Malgrado la titubanza e l'inattività turca nei confronti dei duri combattimenti affrontati dai curdi contro i miliziani jihadisti a Kobane, città di confine tra la Siria e la Turchia, il presidente Recep Tayyip Erdogan consiglia alla coalizione occidentale di procedere con azioni di terra. Solo così si potrà arginare l'avanzata dell'Isis. Sebbene i combattimenti a Kobane continuino per le strade e i raid della coalizione bombardino obiettivi strategici della città in mano agli miliziani, ormai quest'ultima è considerata caduta nelle mani jihadiste.

L'Osservatorio nazionale per i diritti umani in Siria (Ondus) ha riportato che i miliziani hanno innalzato la bandiera nera nel quartiere di Maqtalah, nell'est della città e si sarebbero impossessati di vaste aree sull'altopiano di Mashtah Nur.

E la Turchia? "Armiamoci e partite"?

Sebbene Erdogan abbia consigliato l'attacco via terra agli alleati e il governo turco abbia messo come condizione per la sua partecipazione alla guerra contro l'Isis la destituzione di Assad, la Turchia sta ancora a guardare, senza intervenire. Guardando al passato e alle strategie diplomatiche turche non deve sorprendere questo atteggiamento, volto a tenere i piedi in due staffe. La diplomazia turca infatti si basa su di una strategia volta a mediare tra più parti al fine di ottenere il massimo vantaggio possibile (per comprendere questa strategia è sufficiente richiamarsi, per esempio, al Trattato di Losanna (1923), e alle relazioni tra Turchia e Germania durante il XX secolo).

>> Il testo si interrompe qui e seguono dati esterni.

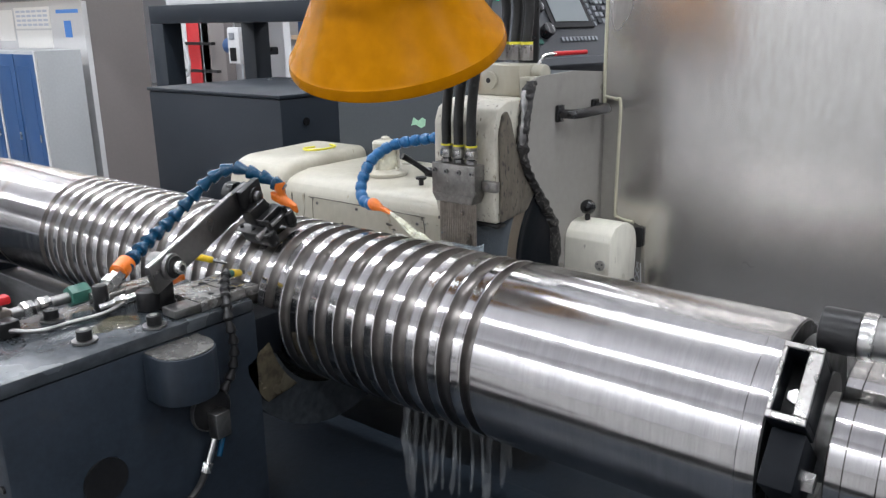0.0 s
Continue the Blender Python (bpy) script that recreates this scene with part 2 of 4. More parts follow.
def thing(name, label, category, at, group="", kind=""):
    ob = new(name)
    ob.empty_display_size = 0.05
    ob.location = at
    BASE[ob.name] = Vector(at)
    return tagged(ob, label, category, group, kind)


def part(name, bm, material, parent=None, label="", smooth=True, crease=0.6):
    me = bpy.data.meshes.new(name)
    base = BASE.get(parent.name, Vector((0, 0, 0))) if parent else Vector((0, 0, 0))
    if base.length:
        bmesh.ops.translate(bm, verts=bm.verts, vec=-base)
    bmesh.ops.recalc_face_normals(bm, faces=bm.faces)
    for f in bm.faces:
        f.smooth = smooth
    if smooth:
        for e in bm.edges:
            if len(e.link_faces) == 2 and e.calc_face_angle(0) > crease:
                e.smooth = False
    bm.to_mesh(me)
    bm.free()
    me.materials.append(material)
    ob = new(name, me)
    if parent:
        ob.parent = parent
        BASE[ob.name] = base
    if label:
        tagged(ob, label)
    return ob


def solid(name, bm, material, label, category, at=None, group="", kind="", smooth=True):
    """A thing of one mesh, with its origin at the given place."""
    me = bpy.data.meshes.new(name)
    if at is not None:
        bmesh.ops.translate(bm, verts=bm.verts, vec=-Vector(at))
    bmesh.ops.recalc_face_normals(bm, faces=bm.faces)
    for f in bm.faces:
        f.smooth = smooth
    if smooth:
        for e in bm.edges:
            if len(e.link_faces) == 2 and e.calc_face_angle(0) > 0.6:
                e.smooth = False
    bm.to_mesh(me)
    bm.free()
    me.materials.append(material)
    ob = new(name, me)
    if at is not None:
        ob.location = at
        BASE[ob.name] = Vector(at)
    return tagged(ob, label, category, group, kind)


def box(x0, x1, y0, y1, z0, z1, bevel=0.0, seg=2, bm=None, m=None):
    own = bmesh.new()
    bmesh.ops.create_cube(own, size=1)
    for w in own.verts:
        w.co = Vector(((x0 + x1) / 2 + w.co.x * (x1 - x0), (y0 + y1) / 2 + w.co.y * (y1 - y0), (z0 + z1) / 2 + w.co.z * (z1 - z0)))
    if bevel:
        bmesh.ops.bevel(own, geom=own.edges[:], offset=bevel, segments=seg, profile=0.5, affect="EDGES")
    if m is not None:
        bmesh.ops.transform(own, matrix=m, verts=own.verts)
    return join(bm, own)


def join(bm, own):
    if bm is None:
        return own
    tmp = bpy.data.meshes.new("tmp")
    own.to_mesh(tmp)
    own.free()
    bm.from_mesh(tmp)
    bpy.data.meshes.remove(tmp)
    return bm


def rod(p0, p1, r0, r1=None, seg=24, bevel=0.0, bm=None):
    p0, p1 = Vector(p0), Vector(p1)
    r1 = r0 if r1 is None else r1
    own = bmesh.new()
    d = p1 - p0
    m = Matrix.Translation((p0 + p1) / 2) @ d.to_track_quat("Z", "Y").to_matrix().to_4x4()
    bmesh.ops.create_cone(own, cap_ends=True, segments=seg, radius1=r0, radius2=r1, depth=d.length)
    if bevel:
        rim = [e for e in own.edges if any(len(f.verts) > 4 for f in e.link_faces)]
        bmesh.ops.bevel(own, geom=rim, offset=bevel, segments=2, profile=0.5, affect="EDGES")
    bmesh.ops.transform(own, matrix=m, verts=own.verts)
    return join(bm, own)


def lathe(profile, p0, direction, seg=48, bm=None, caps=True):
    """Turn (distance along, radius) pairs about the line from p0."""
    own = bmesh.new()
    q = Vector(direction).normalized().to_track_quat("Z", "Y").to_matrix().to_4x4()
    m = Matrix.Translation(p0) @ q
    rings = []
    for s, r in profile:
        rings.append([own.verts.new(m @ Vector((r * math.cos(2 * math.pi * k / seg), r * math.sin(2 * math.pi * k / seg), s))) for k in range(seg)])
    for a, b in zip(rings, rings[1:]):
        for k in range(seg):
            own.faces.new((a[k], a[(k + 1) % seg], b[(k + 1) % seg], b[k]))
    if caps:
        own.faces.new(rings[0])
        own.faces.new(rings[-1])
    return join(bm, own)


def prism(points, axis, a, b, bevel=0.0, seg=2, bm=None):
    """A polygon in the plane across the axis, drawn out from a to b. x: (y, z); y: (x, z); z: (x, y)."""
    own = bmesh.new()

    def at(p, d):
        return {"x": (d, p[0], p[1]), "y": (p[0], d, p[1]), "z": (p[0], p[1], d)}[axis]
    lo = [own.verts.new(at(p, a)) for p in points]
    hi = [own.verts.new(at(p, b)) for p in points]
    n = len(points)
    own.faces.new(lo)
    own.faces.new(hi[::-1])
    for k in range(n):
        own.faces.new((lo[k], lo[(k + 1) % n], hi[(k + 1) % n], hi[k]))
    if bevel:
        bmesh.ops.bevel(own, geom=own.edges[:], offset=bevel, segments=seg, profile=0.5, affect="EDGES")
    return join(bm, own)


def curve_points(pts, per=8):
    pts = [Vector(p) for p in pts]
    pts = [pts[0] * 2 - pts[1]] + pts + [pts[-1] * 2 - pts[-2]]
    out = []
    for a, b, c, d in zip(pts, pts[1:], pts[2:], pts[3:]):
        for k in range(per):
            t = k / per
            out.append(0.5 * (2 * b + (c - a) * t + (2 * a - 5 * b + 4 * c - d) * t * t + (3 * b - a - 3 * c + d) * t ** 3))
    return out + [pts[-2]]


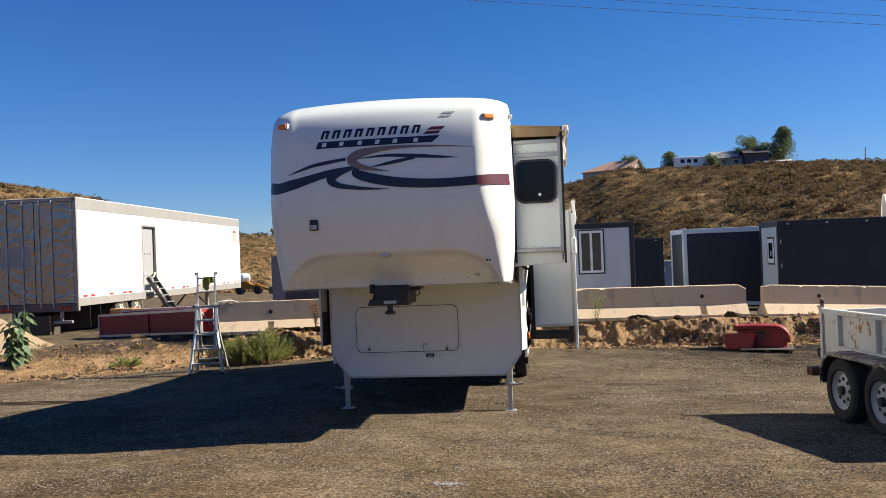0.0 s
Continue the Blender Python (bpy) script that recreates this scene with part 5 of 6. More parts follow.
def yellow_generator():
    z = ground_z(8.83, 6.94)
    t = thing("generator_end", pose(8.83, 6.94, z, 0, 0, -68) @ Matrix.Diagonal((0.69, 0.69, 0.69, 1)), "ochre yellow drum-shaped generator on a timber skid", "generator")
    bm = lathe([(0.02, -0.42), (0.50, -0.42), (0.53, -0.39), (0.53, 0.05), (0.545, 0.07), (0.545, 0.20), (0.52, 0.24), (0.52, 0.85), (0.48, 0.9), (0.02, 0.9)], "y", 40, m=Matrix.Translation((0, 0, 0.86)))
    part("drum", bm, mat_drum, t, "dark brown-ochre drum", smooth=True)
    part("end_plate", lathe([(0.02, -0.432), (0.505, -0.432), (0.505, -0.41)], "y", 40, m=Matrix.Translation((0, 0, 0.86))), CAT_YELLOW, t)
    for s in (-1, 1):
        for k in range(11):
            part("louvre", box(s * 0.19 - 0.09, s * 0.19 + 0.09, -0.440, -0.428, 0.66 + 0.042 * k, 0.672 + 0.042 * k), mat_louvre, t)
    part("outlet_box", box(-0.25, 0.30, 0.1, 0.8, 1.2, 1.42, 0.03), mat_skid, t)
    part("lifting_eye", ring([(0.0 + 0.05 * math.cos(a), 1.46 + 0.05 * math.sin(a)) for a in np.linspace(0, 2 * math.pi, 14)[:-1]], [(0.0 + 0.028 * math.cos(a), 1.46 + 0.028 * math.sin(a)) for a in np.linspace(0, 2 * math.pi, 14)[:-1]], "y", 0.1, 0.13), BLACK_METAL, t)
    part("saddle", box(-0.40, 0.45, -0.1, 0.8, 0.14, 0.40, 0.01), mat_skid, t)
    for x in (-0.48, 0.42):
        part("skid_beam", tube((x, -0.5, 0.13), (x, 1.0, 0.13), 0.10, 12), mat_skid, t)
    part("cross_tube", tube((-0.62, -0.42, 0.19), (0.66, -0.42, 0.19), 0.085, 14), mat_skid, t)
    b = thing("red_block", pose(7.88, 6.75, ground_z(7.9, 6.7), 0, 0, -46) @ Matrix.Diagonal((0.7, 0.8, 0.8, 1)), "faded red timber block on the gravel", "block")
    part("block", box(0, 0.62, 0, 0.16, 0, 0.13, 0.008), mat_redwood, b)


# Drum body is darker and glossier than its yellow end plate.
mat_drum = mat("dark ochre drum paint", (0.15, 0.066, 0.012), 0.32, var=0.3, scale=4, fine=40, bump=0.05, dirt=(0.05, 0.03, 0.015), dirt_amount=0.6, spec=0.5)
# The louvre slots' shade is put into a darker yellow.
mat_louvre = mat("shaded yellow slot", (0.22, 0.10, 0.012), 0.6)
mat_skid = mat("grimy ochre timber skid", (0.11, 0.06, 0.022), 0.7, var=0.2, fine=40, bump=0.3)
mat_redwood = mat("faded red timber", (0.36, 0.07, 0.03), 0.8, var=0.2)


def leafy_plant():
    """A tall broad-leaved weed on the bank."""
    x, y = -10.45, 7.7
    z = ground_z(x, y)
    t = thing("tall_weed", (x, y, z), "tall green broad-leaved weed growing on the bank", "plant")
    rng = random.Random(21)
    stems = []
    for k in range(5):
        a = rng.uniform(0, 6.28)
        top = Vector((0.22 * math.cos(a), 0.22 * math.sin(a), rng.uniform(0.9, 1.35)))
        part("stem", tube((0.04 * math.cos(a), 0.04 * math.sin(a), 0), top, 0.016, 6, r2=0.006), LEAF_BROAD, t)
        stems.append(top)
    for k in range(130):
        top = stems[k % 5]
        f = rng.uniform(0.15, 1.0)
        c = top * f
        a = rng.uniform(0, 6.28)
        s = rng.uniform(0.15, 0.29) * (1.2 - 0.5 * f)
        out = Vector((math.cos(a), math.sin(a), rng.uniform(-1.6, -0.1))).normalized()
        side = out.cross(Vector((0, 0, 1))).normalized()
        c = c + out * 0.08
        bm = bmesh.new()
        pts = [c, c + out * s * 0.3 + side * s * 0.40, c + out * s * 0.7 + side * s * 0.26 - Vector((0, 0, s * 0.1)), c + out * s * 1.1 - Vector((0, 0, s * 0.3)), c + out * s * 0.7 - side * s * 0.26 - Vector((0, 0, s * 0.1)), c + out * s * 0.3 - side * s * 0.40]
        vs = [bm.verts.new(p) for p in pts]
        bm.faces.new((vs[0], vs[1], vs[2], vs[3]))
        bm.faces.new((vs[0], vs[3], vs[4], vs[5]))
        part("leaf", bm, LEAF_BROAD, t)


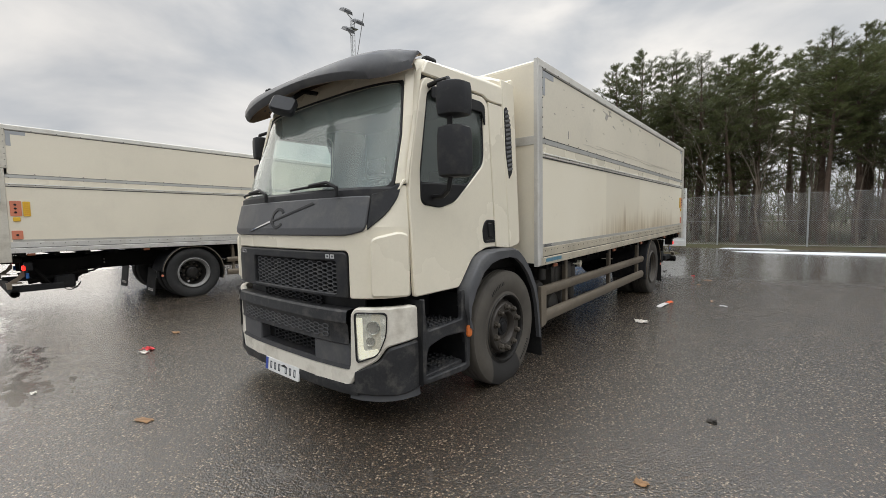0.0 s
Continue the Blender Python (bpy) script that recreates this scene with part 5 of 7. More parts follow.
    for u in (0.55, -0.55):
        bm = bm_new()
        tube(bm, [(u, -0.98, 2.60), (u, -1.16, 2.63), (u, -1.24, 2.64)], 0.016, 6)
        box(bm, u - 0.05, u + 0.05, -1.18, -1.06, 2.60, 2.64, 0.01)
        part("visor_bracket", bm, PLASTIC_BLACK, truck, "black visor bracket")
    bm = bm_new()
    for u in (-0.62, -0.575):
        box(bm, u - 0.015, u + 0.015, -1.20, -1.15, 2.69, 2.735, 0.008)
    part("washer_jet", bm, PLASTIC_BLACK, truck)
    # kerb-view mirror under the visor's far end
    km = new("front_mirror")
    km.parent = truck
    tagged(km, label="dark front-view mirror hung from the visor")
    bm = bm_new()
    o = rounded([(-0.10, -0.075), (0.10, -0.075), (0.10, 0.075), (-0.10, 0.075)], 0.04, 4)
    mm = pose(0.0, -1.38, 2.425, 62, 14, 40)
    rows = []
    for d, sc in ((0.045, 0.86), (0.03, 1.0), (-0.01, 0.98), (-0.05, 0.75)):
        rows.append([mm @ Vector((p.x * sc, p.y * sc, d)) for p in o])
    loft(bm, rows)
    part("mirror_shell", bm, PLASTIC, km, "dark mirror shell")
    bm = bm_new()
    tube(bm, [mm @ Vector((0, 0, -0.03)), (0.0, -1.30, 2.50), (0.0, -1.20, 2.58), (0.0, -1.02, 2.60)], 0.018, 8)
    part("mirror_arm", bm, PLASTIC_BLACK, km)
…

Qui la storia sembrerebbe ripetersi: la Turchia, da un lato teme lo sfondamento del confine siriano da parte dell'Isis in quanto sarebbe costretta, volente o dolente a muovere i suoi carri armati. Così facendo però non potrebbe più mediare diplomaticamente con l'Isis per il rilascio di eventuali ostaggi. Inoltre dichiarare apertamente guerra all'Isis significherebbe mobilitare l'esercito in quanto la Turchia ha l'Isis praticamente quasi in casa. Il consiglio quindi di intervenire via terra andrebbe a chiudere il teorema della strategia diplomatica turca.